▶ _Task to complete_:
Quote word for word the lines below, beginning with the first and ending with the one that has "shutter > 0, shutter". Drop the pictures.

▶ _Dataset content_:
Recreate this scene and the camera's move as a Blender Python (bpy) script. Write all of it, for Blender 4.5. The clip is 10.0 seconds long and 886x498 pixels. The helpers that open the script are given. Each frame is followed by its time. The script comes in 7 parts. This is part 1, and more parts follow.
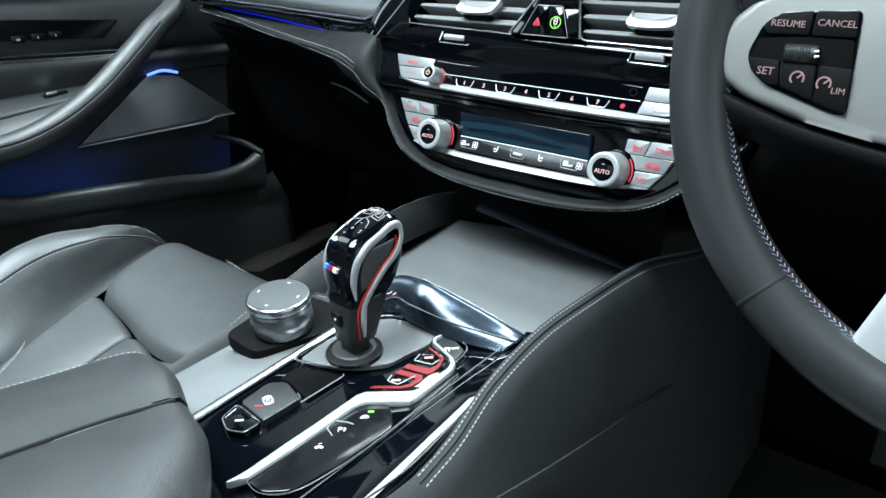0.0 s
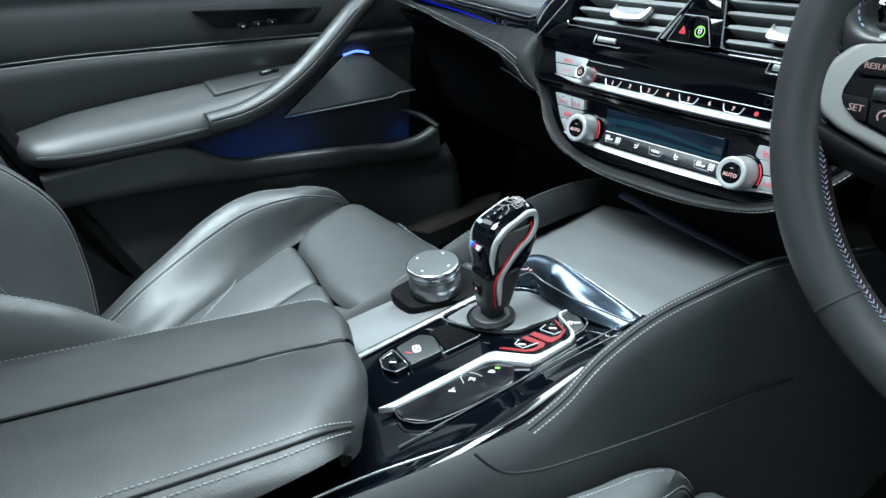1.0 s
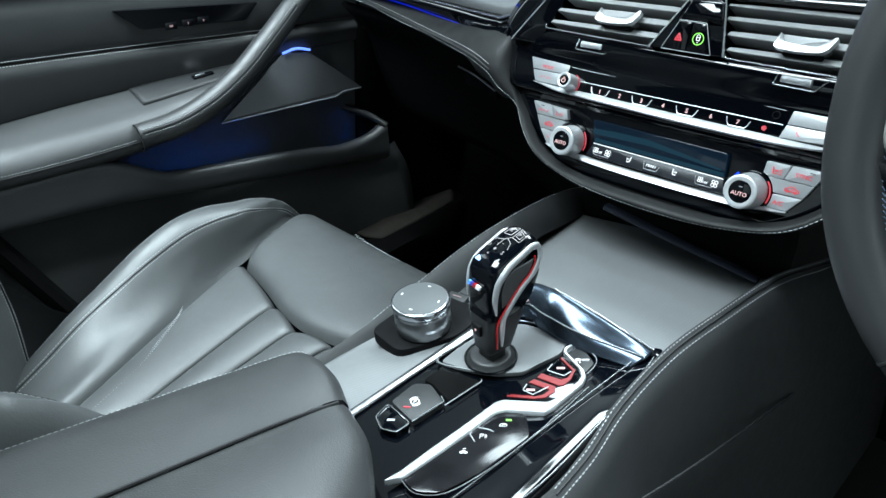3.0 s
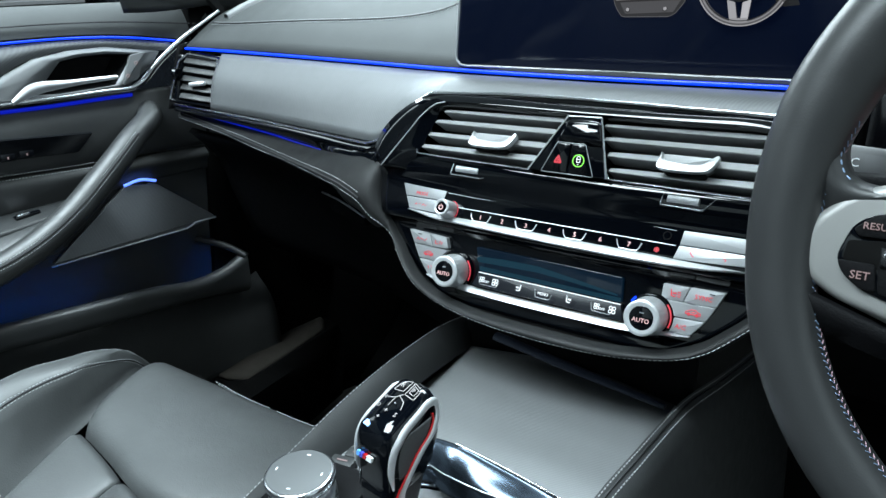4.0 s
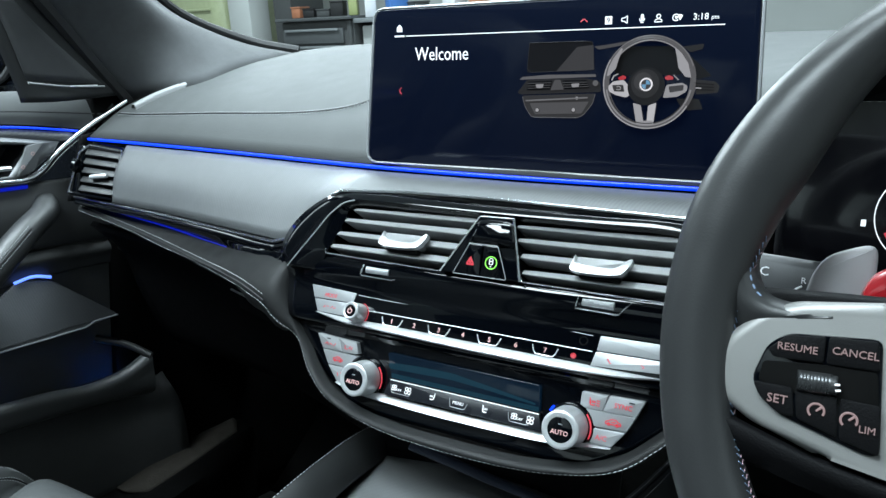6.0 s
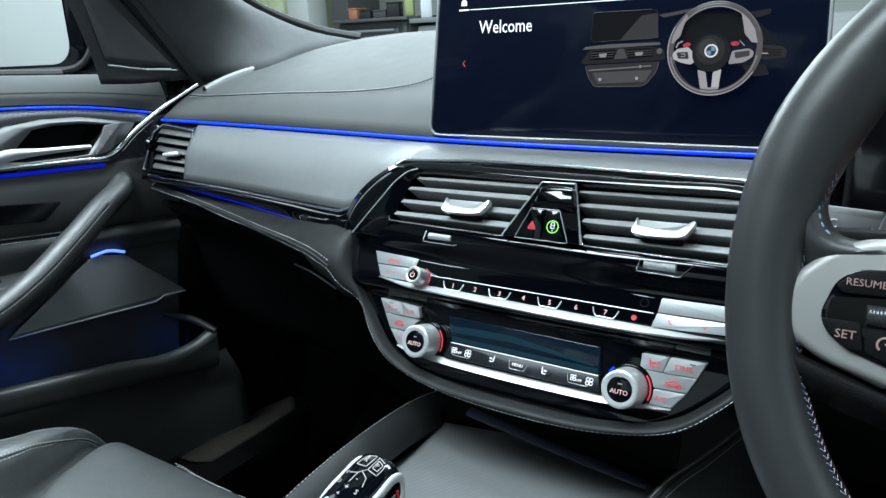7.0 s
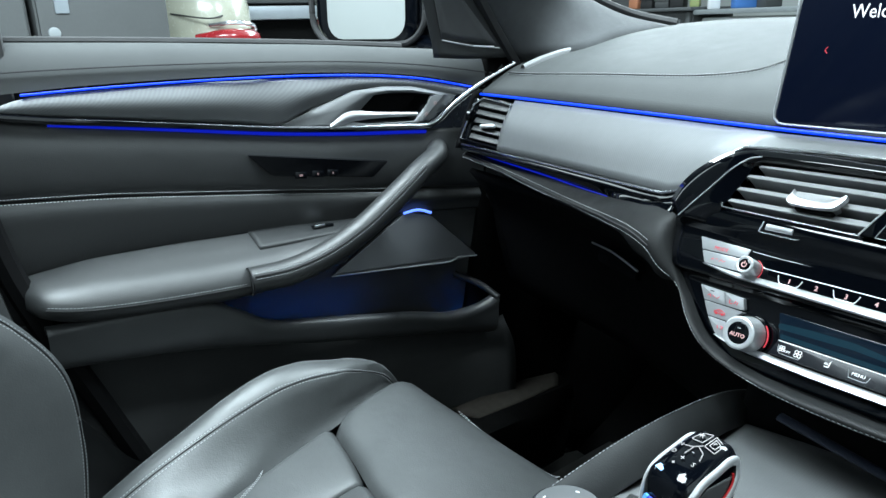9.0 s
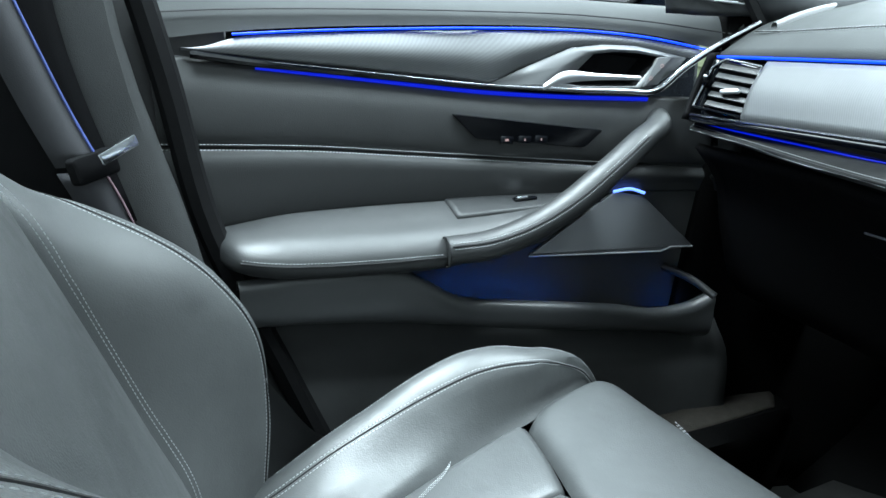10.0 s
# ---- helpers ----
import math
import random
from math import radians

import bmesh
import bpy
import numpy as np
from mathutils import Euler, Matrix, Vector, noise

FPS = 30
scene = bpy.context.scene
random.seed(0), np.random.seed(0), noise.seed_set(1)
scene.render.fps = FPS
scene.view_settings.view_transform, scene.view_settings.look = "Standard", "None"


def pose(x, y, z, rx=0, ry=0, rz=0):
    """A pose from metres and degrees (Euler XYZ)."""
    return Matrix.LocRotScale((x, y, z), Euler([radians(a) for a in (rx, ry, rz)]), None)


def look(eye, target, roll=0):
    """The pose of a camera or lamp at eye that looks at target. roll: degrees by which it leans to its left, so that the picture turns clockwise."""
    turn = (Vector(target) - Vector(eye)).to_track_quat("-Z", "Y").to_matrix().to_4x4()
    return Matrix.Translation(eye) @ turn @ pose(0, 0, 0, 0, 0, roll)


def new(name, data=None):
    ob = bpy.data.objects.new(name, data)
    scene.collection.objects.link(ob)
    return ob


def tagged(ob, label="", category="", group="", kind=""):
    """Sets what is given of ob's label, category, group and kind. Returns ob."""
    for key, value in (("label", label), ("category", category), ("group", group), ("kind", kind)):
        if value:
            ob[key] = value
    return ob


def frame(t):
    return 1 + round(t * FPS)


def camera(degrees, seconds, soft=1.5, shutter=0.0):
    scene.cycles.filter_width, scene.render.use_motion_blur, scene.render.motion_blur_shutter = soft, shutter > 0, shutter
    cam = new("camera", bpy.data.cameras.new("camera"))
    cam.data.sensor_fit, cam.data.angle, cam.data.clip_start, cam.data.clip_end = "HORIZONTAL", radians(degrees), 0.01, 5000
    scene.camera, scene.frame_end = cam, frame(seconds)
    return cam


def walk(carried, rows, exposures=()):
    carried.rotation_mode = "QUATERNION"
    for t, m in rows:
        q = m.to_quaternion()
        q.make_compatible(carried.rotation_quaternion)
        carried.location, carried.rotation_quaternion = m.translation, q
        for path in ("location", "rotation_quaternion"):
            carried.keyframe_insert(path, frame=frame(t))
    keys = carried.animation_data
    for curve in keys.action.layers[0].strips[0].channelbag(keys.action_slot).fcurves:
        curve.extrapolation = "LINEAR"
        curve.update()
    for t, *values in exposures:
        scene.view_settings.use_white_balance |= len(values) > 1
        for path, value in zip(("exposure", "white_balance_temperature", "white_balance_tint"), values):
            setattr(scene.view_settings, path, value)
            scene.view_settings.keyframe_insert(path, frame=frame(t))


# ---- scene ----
import functools

from mathutils.bvhtree import BVHTree

cam = camera(63.1, 10.0)

PATH = [
    (0, (0.35, -0.52, 0.823), (-0.79, 0.845, -0.092), -3.4),
    (0.5, (0.359, -0.531, 0.836), (-0.933, 0.665, -0.112), -4.5),
    (1, (0.43, -0.55, 0.882), (-1.014, 0.434, -0.091), -6.6),
    (1.5, (0.516, -0.533, 0.892), (-1.016, 0.265, -0.115), -7.2),
    (2, (0.469, -0.558, 0.891), (-1.039, 0.272, -0.127), -7.0),
    (2.5, (0.391, -0.555, 0.905), (-0.998, 0.395, -0.175), -6.9),
    (4, (0.265, -0.487, 0.893), (-0.818, 0.983, 0.077), -4.6),
    (4.5, (0.256, -0.462, 0.896), (-0.734, 1.12, 0.178), -3.7),
    (5, (0.259, -0.449, 0.903), (-0.687, 1.184, 0.241), -3.4),
    (5.5, (0.26, -0.436, 0.904), (-0.672, 1.219, 0.278), -3.0),
    (7, (0.263, -0.471, 0.871), (-0.812, 1.104, 0.269), -3.4),
    (7.5, (0.264, -0.458, 0.864), (-0.892, 1.065, 0.277), -3.4),
    (8, (0.244, -0.459, 0.86), (-1.033, 0.973, 0.296), -2.8),
    (8.5, (0.228, -0.508, 0.863), (-1.213, 0.758, 0.296), -2.6),
    (9, (0.22, -0.543, 0.864), (-1.324, 0.579, 0.266), -1.8),
    (9.5, (0.168, -0.579, 0.83), (-1.467, 0.382, 0.193), -1.3),
    (10, (0.084, -0.566, 0.792), (-1.662, 0.221, 0.218), -1.1),
]
walk(cam, [(t, look(eye, target, roll)) for t, eye, target, roll in PATH],
     [(0.0, 0.03), (1.5, 0.05), (2.5, -0.01), (4.0, -0.12), (5.5, -0.12), (7.5, -0.25), (8.5, -0.14), (9.2, 0.04), (10.0, 0.52)])

# ---- light ----
world = bpy.data.worlds.new("garage_air")
scene.world = world
world.use_nodes = True
world.node_tree.nodes["Background"].inputs[0].default_value = (0.85, 0.93, 1.0, 1)
world.node_tree.nodes["Background"].inputs[1].default_value = 0.004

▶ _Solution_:
Recreate this scene and the camera's move as a Blender Python (bpy) script. Write all of it, for Blender 4.5. The clip is 10.0 seconds long and 886x498 pixels. The helpers that open the script are given. Each frame is followed by its time. The script comes in 7 parts. This is part 1, and more parts follow.
0.0 s
1.0 s
3.0 s
4.0 s
6.0 s
7.0 s
9.0 s
10.0 s
# ---- helpers ----
import math
import random
from math import radians

import bmesh
import bpy
import numpy as np
from mathutils import Euler, Matrix, Vector, noise

FPS = 30
scene = bpy.context.scene
random.seed(0), np.random.seed(0), noise.seed_set(1)
scene.render.fps = FPS
scene.view_settings.view_transform, scene.view_settings.look = "Standard", "None"


def pose(x, y, z, rx=0, ry=0, rz=0):
    """A pose from metres and degrees (Euler XYZ)."""
    return Matrix.LocRotScale((x, y, z), Euler([radians(a) for a in (rx, ry, rz)]), None)


def look(eye, target, roll=0):
    """The pose of a camera or lamp at eye that looks at target. roll: degrees by which it leans to its left, so that the picture turns clockwise."""
    turn = (Vector(target) - Vector(eye)).to_track_quat("-Z", "Y").to_matrix().to_4x4()
    return Matrix.Translation(eye) @ turn @ pose(0, 0, 0, 0, 0, roll)


def new(name, data=None):
    ob = bpy.data.objects.new(name, data)
    scene.collection.objects.link(ob)
    return ob


def tagged(ob, label="", category="", group="", kind=""):
    """Sets what is given of ob's label, category, group and kind. Returns ob."""
    for key, value in (("label", label), ("category", category), ("group", group), ("kind", kind)):
        if value:
            ob[key] = value
    return ob


def frame(t):
    return 1 + round(t * FPS)


def camera(degrees, seconds, soft=1.5, shutter=0.0):
    scene.cycles.filter_width, scene.render.use_motion_blur, scene.render.motion_blur_shutter = soft, shutter > 0, shutter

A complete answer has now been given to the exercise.